Problem: Copy every line of the data that contains the string "exposures".

-- Start Available data --

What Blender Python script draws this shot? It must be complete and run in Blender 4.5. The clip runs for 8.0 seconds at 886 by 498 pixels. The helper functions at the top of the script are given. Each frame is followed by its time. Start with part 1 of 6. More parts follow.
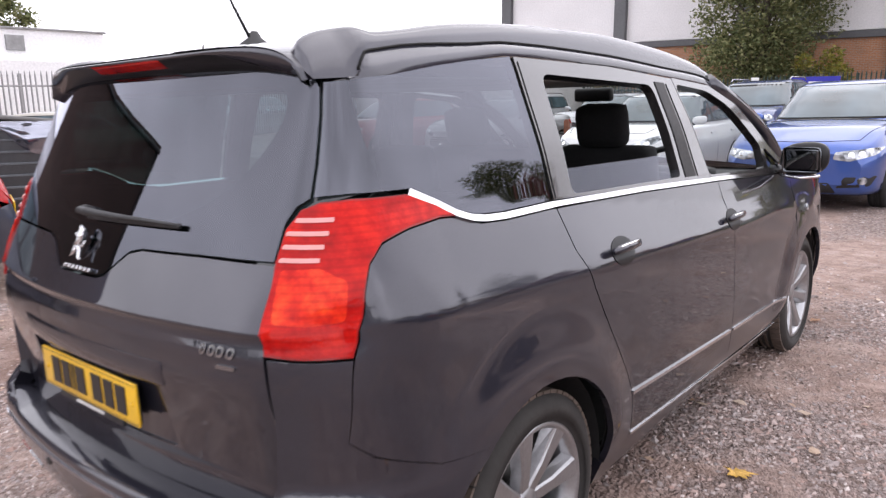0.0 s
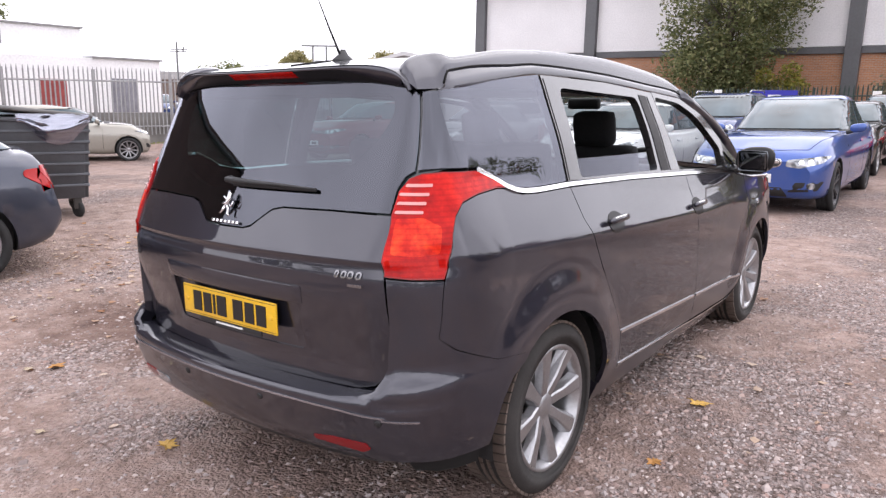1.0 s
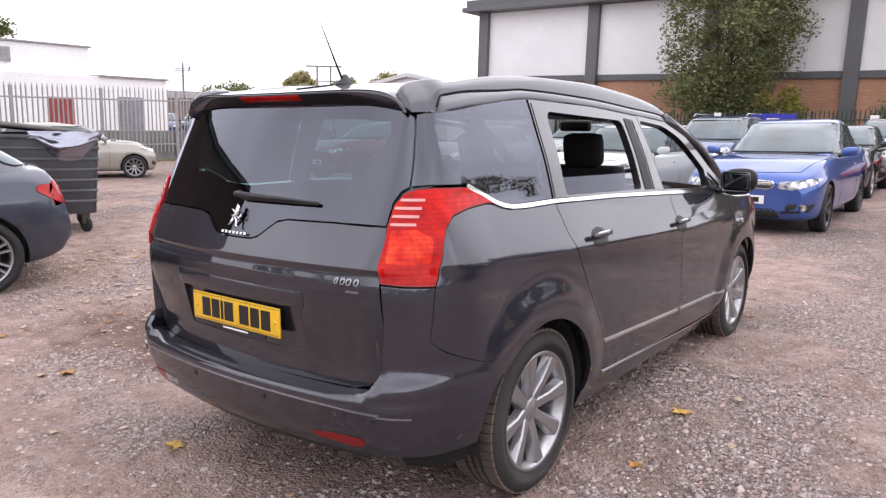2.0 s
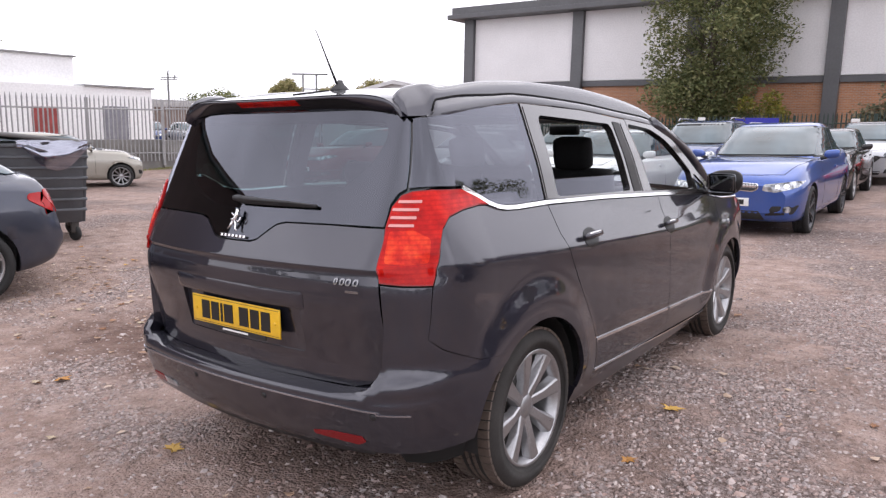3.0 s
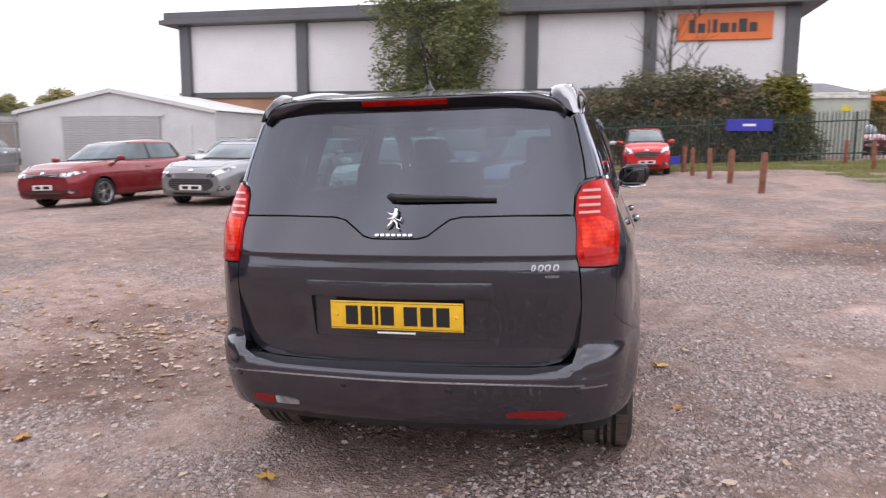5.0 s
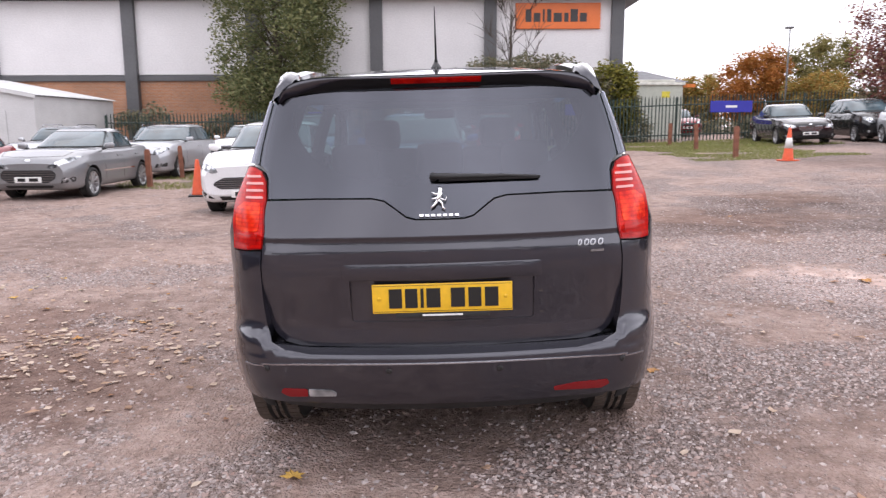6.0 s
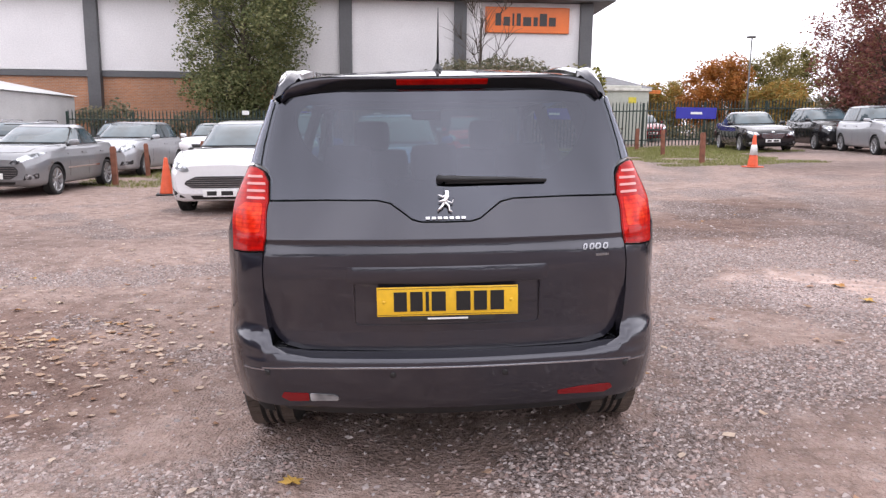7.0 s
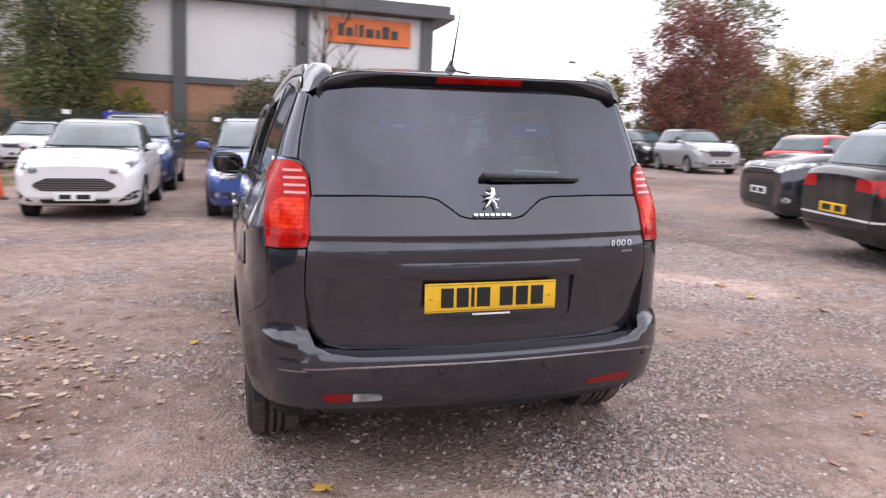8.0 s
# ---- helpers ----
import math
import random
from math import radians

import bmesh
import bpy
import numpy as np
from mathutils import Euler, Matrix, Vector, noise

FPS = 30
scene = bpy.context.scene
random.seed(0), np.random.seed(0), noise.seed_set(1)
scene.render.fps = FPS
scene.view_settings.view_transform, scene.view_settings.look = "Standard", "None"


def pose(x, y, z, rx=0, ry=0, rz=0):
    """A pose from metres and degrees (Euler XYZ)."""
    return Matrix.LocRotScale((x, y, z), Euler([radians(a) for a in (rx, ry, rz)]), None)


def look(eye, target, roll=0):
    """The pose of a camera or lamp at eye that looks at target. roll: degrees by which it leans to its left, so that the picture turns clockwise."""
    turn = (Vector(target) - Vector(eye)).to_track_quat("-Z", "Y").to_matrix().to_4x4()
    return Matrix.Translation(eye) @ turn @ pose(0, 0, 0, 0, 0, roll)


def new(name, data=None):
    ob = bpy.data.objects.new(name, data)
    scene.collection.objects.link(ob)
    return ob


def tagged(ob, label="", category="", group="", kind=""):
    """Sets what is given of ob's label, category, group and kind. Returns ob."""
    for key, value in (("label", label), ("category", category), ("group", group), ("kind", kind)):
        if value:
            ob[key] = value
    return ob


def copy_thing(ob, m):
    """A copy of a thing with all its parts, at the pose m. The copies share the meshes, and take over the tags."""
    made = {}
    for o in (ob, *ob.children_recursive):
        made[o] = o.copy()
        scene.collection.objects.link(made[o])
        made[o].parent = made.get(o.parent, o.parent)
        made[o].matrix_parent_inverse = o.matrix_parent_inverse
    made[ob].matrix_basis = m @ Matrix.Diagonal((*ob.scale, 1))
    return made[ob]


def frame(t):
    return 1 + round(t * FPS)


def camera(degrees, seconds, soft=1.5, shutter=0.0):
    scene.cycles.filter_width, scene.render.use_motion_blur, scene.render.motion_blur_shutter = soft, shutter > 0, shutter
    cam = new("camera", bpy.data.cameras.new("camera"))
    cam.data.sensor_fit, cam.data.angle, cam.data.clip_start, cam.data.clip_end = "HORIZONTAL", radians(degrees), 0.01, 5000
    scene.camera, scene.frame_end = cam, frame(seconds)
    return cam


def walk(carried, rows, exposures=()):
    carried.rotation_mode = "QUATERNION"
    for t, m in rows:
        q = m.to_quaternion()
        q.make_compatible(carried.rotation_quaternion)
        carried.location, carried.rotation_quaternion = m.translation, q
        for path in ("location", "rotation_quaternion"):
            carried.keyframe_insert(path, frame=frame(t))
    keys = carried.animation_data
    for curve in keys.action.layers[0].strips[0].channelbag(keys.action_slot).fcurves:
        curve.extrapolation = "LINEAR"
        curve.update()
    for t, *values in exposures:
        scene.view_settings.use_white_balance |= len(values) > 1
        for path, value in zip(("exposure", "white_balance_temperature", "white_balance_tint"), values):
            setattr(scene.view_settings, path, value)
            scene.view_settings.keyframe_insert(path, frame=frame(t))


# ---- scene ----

-- End Available data --

Full solution:
def walk(carried, rows, exposures=()):
    for t, *values in exposures:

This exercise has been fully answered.